We are not talking small numbers here. Some of the things spammers sell via spam are spamming programs and CD-ROMs filled with millions of (supposedly valid) e-mail addresses. For a couple of hundred dollars, anyone with a get-rich-quick scheme can produce hundreds of millions of bytes of digital waste products—all of it, whether it reaches an end user or just bounces around the Net in circles, wasting bandwidth and storage capacity as well as people’s time.

Jim Kendall, who runs Kitsap County’s Telebyte service provider, estimates that he received, via his business account, hundreds of more or less identical sales pitches from Khuri alone, relayed from unsuspecting service providers all over the world. Junk e-mailings that are an expense and inconvenience to big outfits like AOL.com and ATT’s Worldnet can bring a small outfit like Kendall’s to its knees.

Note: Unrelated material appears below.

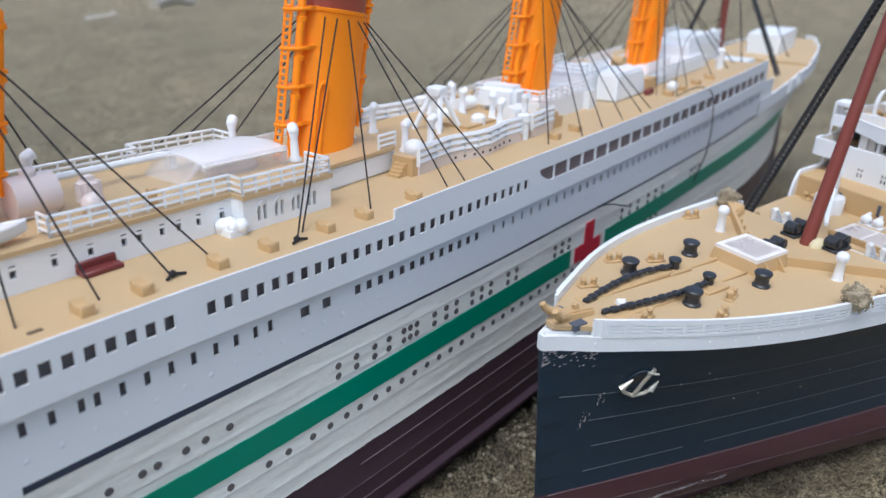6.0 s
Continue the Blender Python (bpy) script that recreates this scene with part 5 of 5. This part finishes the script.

The AG’s office has high hopes for its suit. Washington’s law, drafted in consultation with information-industry insiders and free-speech advocates, seems likely to avoid the legal pitfalls that engulfed some earlier ordinances. Washington’s law has already served as the model for similar statutes in Oregon and California. It can’t stop spam—Telebyte’s Kendall, president of the Washington Internet Service Providers association, doubts that anything short of a flat ban on unsolicited e-mail can do that—but it likely will make it harder for Sam the Spam and his like to pursue their maddening version of the American dream at everyone else’s expense.